*Provided material:*
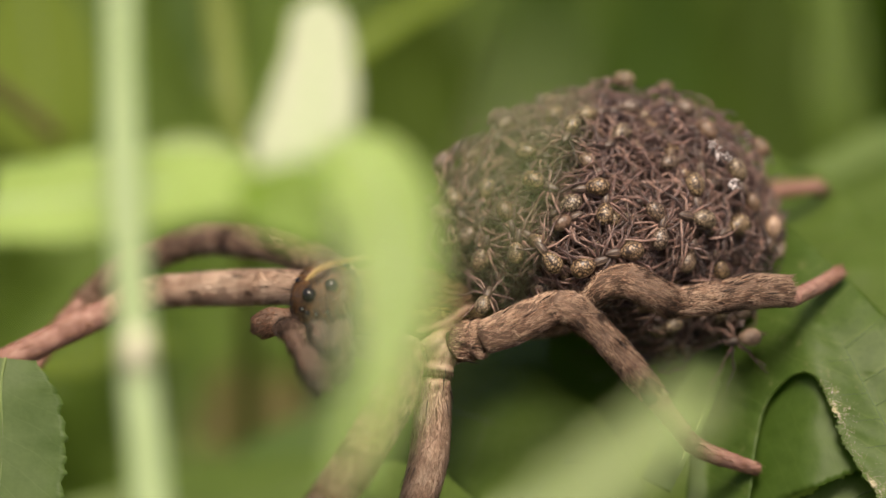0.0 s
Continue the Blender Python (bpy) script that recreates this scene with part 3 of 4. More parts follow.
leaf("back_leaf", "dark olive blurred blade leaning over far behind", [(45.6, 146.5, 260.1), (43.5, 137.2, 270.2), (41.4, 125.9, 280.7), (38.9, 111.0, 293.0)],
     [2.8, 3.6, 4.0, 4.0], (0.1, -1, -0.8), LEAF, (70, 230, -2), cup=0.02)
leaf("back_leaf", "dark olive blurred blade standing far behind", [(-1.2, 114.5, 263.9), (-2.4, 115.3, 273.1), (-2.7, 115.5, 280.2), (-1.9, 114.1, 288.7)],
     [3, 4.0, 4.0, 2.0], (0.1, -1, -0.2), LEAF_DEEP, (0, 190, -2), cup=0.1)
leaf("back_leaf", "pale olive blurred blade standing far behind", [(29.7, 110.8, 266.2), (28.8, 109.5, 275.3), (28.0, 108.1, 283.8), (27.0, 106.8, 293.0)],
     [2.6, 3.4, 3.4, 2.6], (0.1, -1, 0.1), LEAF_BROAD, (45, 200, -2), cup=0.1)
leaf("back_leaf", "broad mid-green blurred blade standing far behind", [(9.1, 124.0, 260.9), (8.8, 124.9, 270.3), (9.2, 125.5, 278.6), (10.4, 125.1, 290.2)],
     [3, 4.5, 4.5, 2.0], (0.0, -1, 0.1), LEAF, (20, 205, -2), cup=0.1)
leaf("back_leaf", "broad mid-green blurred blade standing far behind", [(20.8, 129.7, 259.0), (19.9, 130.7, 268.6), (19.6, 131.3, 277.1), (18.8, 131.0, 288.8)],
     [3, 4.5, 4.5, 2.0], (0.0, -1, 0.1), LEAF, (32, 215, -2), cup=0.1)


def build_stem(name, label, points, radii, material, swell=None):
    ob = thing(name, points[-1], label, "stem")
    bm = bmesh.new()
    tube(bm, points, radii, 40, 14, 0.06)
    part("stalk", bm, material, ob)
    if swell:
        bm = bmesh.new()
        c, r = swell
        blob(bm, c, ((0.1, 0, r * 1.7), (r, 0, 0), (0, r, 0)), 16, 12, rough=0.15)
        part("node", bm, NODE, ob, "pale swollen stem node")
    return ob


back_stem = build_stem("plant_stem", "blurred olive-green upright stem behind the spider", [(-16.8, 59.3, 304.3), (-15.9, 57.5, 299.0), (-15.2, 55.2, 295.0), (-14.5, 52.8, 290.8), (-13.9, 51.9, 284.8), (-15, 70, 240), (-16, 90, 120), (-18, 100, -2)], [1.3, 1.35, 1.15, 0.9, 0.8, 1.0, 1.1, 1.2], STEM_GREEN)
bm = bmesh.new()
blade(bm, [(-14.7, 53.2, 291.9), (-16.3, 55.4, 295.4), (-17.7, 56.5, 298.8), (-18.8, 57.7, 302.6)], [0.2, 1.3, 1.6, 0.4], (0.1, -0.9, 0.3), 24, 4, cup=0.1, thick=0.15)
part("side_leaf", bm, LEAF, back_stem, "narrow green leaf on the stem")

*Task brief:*
Reproduce the material word for word, minus the images.

*The answer:*
0.0 s
Continue the Blender Python (bpy) script that recreates this scene with part 3 of 4. More parts follow.
leaf("back_leaf", "dark olive blurred blade leaning over far behind", [(45.6, 146.5, 260.1), (43.5, 137.2, 270.2), (41.4, 125.9, 280.7), (38.9, 111.0, 293.0)],
     [2.8, 3.6, 4.0, 4.0], (0.1, -1, -0.8), LEAF, (70, 230, -2), cup=0.02)
leaf("back_leaf", "dark olive blurred blade standing far behind", [(-1.2, 114.5, 263.9), (-2.4, 115.3, 273.1), (-2.7, 115.5, 280.2), (-1.9, 114.1, 288.7)],
     [3, 4.0, 4.0, 2.0], (0.1, -1, -0.2), LEAF_DEEP, (0, 190, -2), cup=0.1)
leaf("back_leaf", "pale olive blurred blade standing far behind", [(29.7, 110.8, 266.2), (28.8, 109.5, 275.3), (28.0, 108.1, 283.8), (27.0, 106.8, 293.0)],
     [2.6, 3.4, 3.4, 2.6], (0.1, -1, 0.1), LEAF_BROAD, (45, 200, -2), cup=0.1)
leaf("back_leaf", "broad mid-green blurred blade standing far behind", [(9.1, 124.0, 260.9), (8.8, 124.9, 270.3), (9.2, 125.5, 278.6), (10.4, 125.1, 290.2)],
     [3, 4.5, 4.5, 2.0], (0.0, -1, 0.1), LEAF, (20, 205, -2), cup=0.1)
leaf("back_leaf", "broad mid-green blurred blade standing far behind", [(20.8, 129.7, 259.0), (19.9, 130.7, 268.6), (19.6, 131.3, 277.1), (18.8, 131.0, 288.8)],
     [3, 4.5, 4.5, 2.0], (0.0, -1, 0.1), LEAF, (32, 215, -2), cup=0.1)


def build_stem(name, label, points, radii, material, swell=None):
    ob = thing(name, points[-1], label, "stem")
    bm = bmesh.new()
    tube(bm, points, radii, 40, 14, 0.06)
    part("stalk", bm, material, ob)
    if swell:
        bm = bmesh.new()
        c, r = swell
        blob(bm, c, ((0.1, 0, r * 1.7), (r, 0, 0), (0, r, 0)), 16, 12, rough=0.15)
        part("node", bm, NODE, ob, "pale swollen stem node")
    return ob


back_stem = build_stem("plant_stem", "blurred olive-green upright stem behind the spider", [(-16.8, 59.3, 304.3), (-15.9, 57.5, 299.0), (-15.2, 55.2, 295.0), (-14.5, 52.8, 290.8), (-13.9, 51.9, 284.8), (-15, 70, 240), (-16, 90, 120), (-18, 100, -2)], [1.3, 1.35, 1.15, 0.9, 0.8, 1.0, 1.1, 1.2], STEM_GREEN)
bm = bmesh.new()
blade(bm, [(-14.7, 53.2, 291.9), (-16.3, 55.4, 295.4), (-17.7, 56.5, 298.8), (-18.8, 57.7, 302.6)], [0.2, 1.3, 1.6, 0.4], (0.1, -0.9, 0.3), 24, 4, cup=0.1, thick=0.15)
part("side_leaf", bm, LEAF, back_stem, "narrow green leaf on the stem")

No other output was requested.